++++ Records to process ++++
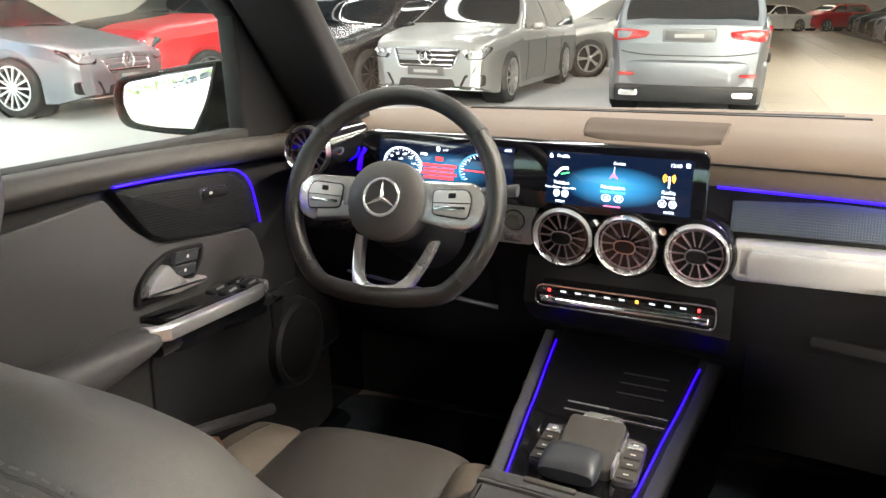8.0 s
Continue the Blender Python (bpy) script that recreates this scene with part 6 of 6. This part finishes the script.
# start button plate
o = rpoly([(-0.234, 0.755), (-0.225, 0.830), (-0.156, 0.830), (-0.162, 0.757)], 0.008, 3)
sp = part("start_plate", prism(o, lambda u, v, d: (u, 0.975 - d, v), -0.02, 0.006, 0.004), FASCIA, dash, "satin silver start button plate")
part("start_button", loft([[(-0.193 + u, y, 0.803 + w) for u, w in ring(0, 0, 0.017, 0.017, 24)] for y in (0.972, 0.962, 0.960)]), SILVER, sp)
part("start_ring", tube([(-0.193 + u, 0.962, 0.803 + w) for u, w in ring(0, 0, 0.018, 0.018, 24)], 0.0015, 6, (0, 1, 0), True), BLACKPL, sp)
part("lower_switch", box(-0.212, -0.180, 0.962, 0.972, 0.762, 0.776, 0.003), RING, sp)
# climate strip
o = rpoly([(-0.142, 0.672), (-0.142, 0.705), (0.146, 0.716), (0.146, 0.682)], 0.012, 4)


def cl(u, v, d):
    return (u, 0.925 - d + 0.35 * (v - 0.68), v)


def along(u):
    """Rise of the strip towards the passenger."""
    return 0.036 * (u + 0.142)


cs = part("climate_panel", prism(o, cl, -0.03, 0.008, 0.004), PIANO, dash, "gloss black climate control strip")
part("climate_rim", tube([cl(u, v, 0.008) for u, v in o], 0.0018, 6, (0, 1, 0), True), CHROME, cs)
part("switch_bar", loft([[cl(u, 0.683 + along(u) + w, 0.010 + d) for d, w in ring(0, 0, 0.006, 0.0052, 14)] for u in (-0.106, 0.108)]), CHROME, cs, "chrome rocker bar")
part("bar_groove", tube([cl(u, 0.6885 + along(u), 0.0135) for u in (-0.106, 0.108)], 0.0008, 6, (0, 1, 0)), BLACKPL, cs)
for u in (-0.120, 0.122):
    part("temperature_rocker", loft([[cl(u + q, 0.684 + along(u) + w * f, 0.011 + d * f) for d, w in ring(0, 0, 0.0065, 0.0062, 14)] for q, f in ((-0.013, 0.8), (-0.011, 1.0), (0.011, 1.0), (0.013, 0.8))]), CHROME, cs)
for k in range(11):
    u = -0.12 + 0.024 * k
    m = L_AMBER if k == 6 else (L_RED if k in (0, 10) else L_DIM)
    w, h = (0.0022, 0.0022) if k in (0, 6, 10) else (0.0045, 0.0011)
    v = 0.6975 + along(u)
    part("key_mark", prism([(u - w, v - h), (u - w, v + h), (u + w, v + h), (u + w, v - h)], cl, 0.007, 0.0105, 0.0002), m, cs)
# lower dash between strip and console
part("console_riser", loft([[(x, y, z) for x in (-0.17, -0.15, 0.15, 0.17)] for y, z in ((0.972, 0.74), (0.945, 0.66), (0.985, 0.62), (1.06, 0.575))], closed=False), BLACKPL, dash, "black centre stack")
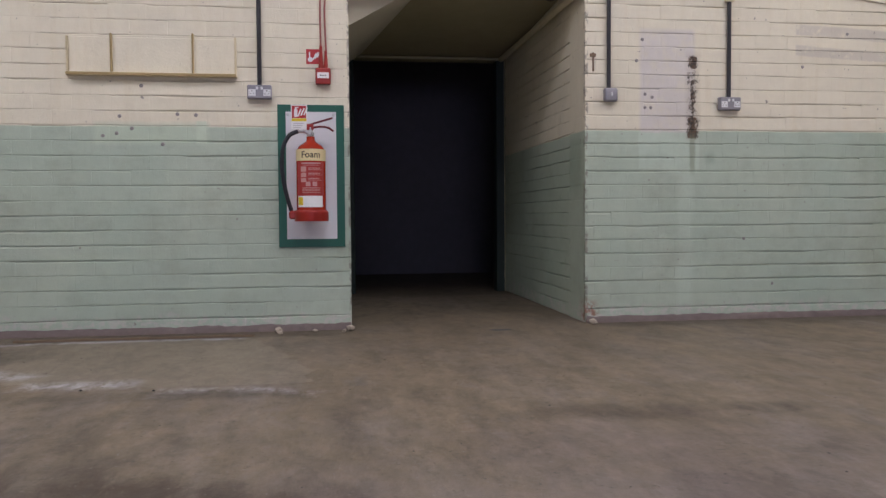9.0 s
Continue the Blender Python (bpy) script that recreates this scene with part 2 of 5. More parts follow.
++++
▶ **What needs to be done**
Print out the lines exactly, skipping any picture.

▶ **Task solution**
8.0 s
Continue the Blender Python (bpy) script that recreates this scene with part 6 of 6. This part finishes the script.
# start button plate
o = rpoly([(-0.234, 0.755), (-0.225, 0.830), (-0.156, 0.830), (-0.162, 0.757)], 0.008, 3)
sp = part("start_plate", prism(o, lambda u, v, d: (u, 0.975 - d, v), -0.02, 0.006, 0.004), FASCIA, dash, "satin silver start button plate")
part("start_button", loft([[(-0.193 + u, y, 0.803 + w) for u, w in ring(0, 0, 0.017, 0.017, 24)] for y in (0.972, 0.962, 0.960)]), SILVER, sp)
part("start_ring", tube([(-0.193 + u, 0.962, 0.803 + w) for u, w in ring(0, 0, 0.018, 0.018, 24)], 0.0015, 6, (0, 1, 0), True), BLACKPL, sp)
part("lower_switch", box(-0.212, -0.180, 0.962, 0.972, 0.762, 0.776, 0.003), RING, sp)
# climate strip
o = rpoly([(-0.142, 0.672), (-0.142, 0.705), (0.146, 0.716), (0.146, 0.682)], 0.012, 4)


def cl(u, v, d):
    return (u, 0.925 - d + 0.35 * (v - 0.68), v)


def along(u):
    """Rise of the strip towards the passenger."""
    return 0.036 * (u + 0.142)


cs = part("climate_panel", prism(o, cl, -0.03, 0.008, 0.004), PIANO, dash, "gloss black climate control strip")
part("climate_rim", tube([cl(u, v, 0.008) for u, v in o], 0.0018, 6, (0, 1, 0), True), CHROME, cs)
part("switch_bar", loft([[cl(u, 0.683 + along(u) + w, 0.010 + d) for d, w in ring(0, 0, 0.006, 0.0052, 14)] for u in (-0.106, 0.108)]), CHROME, cs, "chrome rocker bar")
part("bar_groove", tube([cl(u, 0.6885 + along(u), 0.0135) for u in (-0.106, 0.108)], 0.0008, 6, (0, 1, 0)), BLACKPL, cs)
for u in (-0.120, 0.122):
    part("temperature_rocker", loft([[cl(u + q, 0.684 + along(u) + w * f, 0.011 + d * f) for d, w in ring(0, 0, 0.0065, 0.0062, 14)] for q, f in ((-0.013, 0.8), (-0.011, 1.0), (0.011, 1.0), (0.013, 0.8))]), CHROME, cs)
for k in range(11):
    u = -0.12 + 0.024 * k
    m = L_AMBER if k == 6 else (L_RED if k in (0, 10) else L_DIM)
    w, h = (0.0022, 0.0022) if k in (0, 6, 10) else (0.0045, 0.0011)
    v = 0.6975 + along(u)
    part("key_mark", prism([(u - w, v - h), (u - w, v + h), (u + w, v + h), (u + w, v - h)], cl, 0.007, 0.0105, 0.0002), m, cs)
# lower dash between strip and console
part("console_riser", loft([[(x, y, z) for x in (-0.17, -0.15, 0.15, 0.17)] for y, z in ((0.972, 0.74), (0.945, 0.66), (0.985, 0.62), (1.06, 0.575))], closed=False), BLACKPL, dash, "black centre stack")
9.0 s
Continue the Blender Python (bpy) script that recreates this scene with part 2 of 5. More parts follow.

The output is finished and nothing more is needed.